37. We are not expressing any view on the liability or otherwise of the assessees/dealer under the Act, de hors the impugned rules or under the impugned rules and section 3-B of the Act, since no such issue or point has been raised or argued before us at the time of hearing of these writ petitions.
38. For all the reasons stated above, we summarise our conclusions and findings as follows :
(a) The provisions of the Tamil Nadu General Sales Tax (Fourth Amendment) Act, 1984 (Tamil Nadu Act 28 of 1984) in so far as it amended section 2(g), G), (n), (r) and (u) pursuant to the Constitution (Forty-sixth Amendment) Act, 1982 are intra vines and valid and quite in accordance with law;
(b) The provisions of the Tamil Nadu General Sales Tax (Fourth Amendment) Act, 1986 (Tamil Nadu Act 42 of 1986) are intra vires and valid and quite in accordance with law;
(c) The provisions of rules 6-A and 6-B of the Tamil Nadu General Sales Tax Rules, 1959, are unconstitutional, illegal and are struck down as unenforceable in law; consequently any orders passed and any action initiated on the basis of such rules shall also be invalid in law;
(d) The liability or otherwise of the dealers/assessees under the Tamil Nadu General Sales Tax Act, 1959 and the Rules made thereunder, de hors our decision striking down rules 6-A and 6-B shall not stand in any manner affected or undermined by this decision;
(e) The State shall be at liberty to bring to life, force and effect section 3-B by appropriate legislation, including subordinate legislation in accordance with the principles and dicta laid down by the Supreme Court of India in the decisions in (i) Gannon Dunkerley and Co. v. State of Rajasthan [1993] 88 STC 204 supra; (1992) 2 MTCR 474 and (ii) Builders Association of India v. Stage of Karnataka [1993] 88 STC 248 supra; (1992) 2 MTCR 542.

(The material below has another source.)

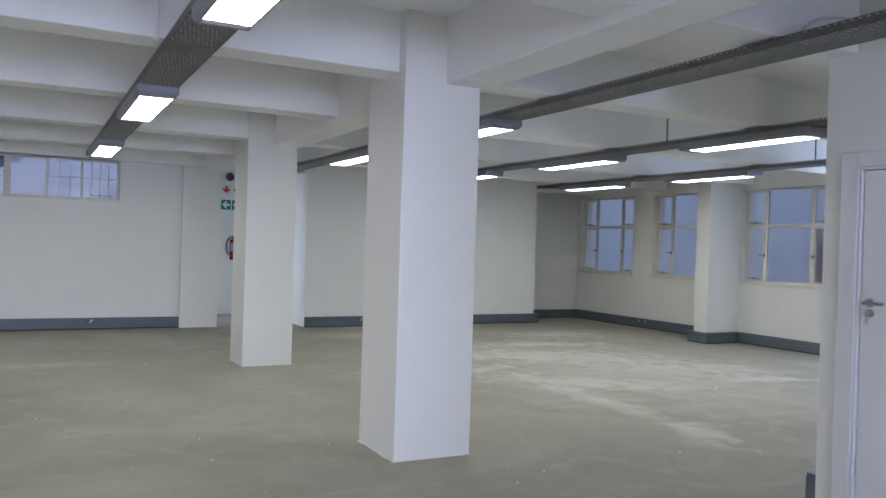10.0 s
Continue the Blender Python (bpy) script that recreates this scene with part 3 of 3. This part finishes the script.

(f) Nothing in this order shall affect the right of the Revenue to initiate or continue or pursue and proceed to decide or pass orders or assess and recover the tax due as and when the law is validly made and in accordance with law; and
(g) These writ petitions, shall stand ordered and finally disposed of in the above terms.
There will be no order as to costs.
39. Writ petition disposed of accordingly.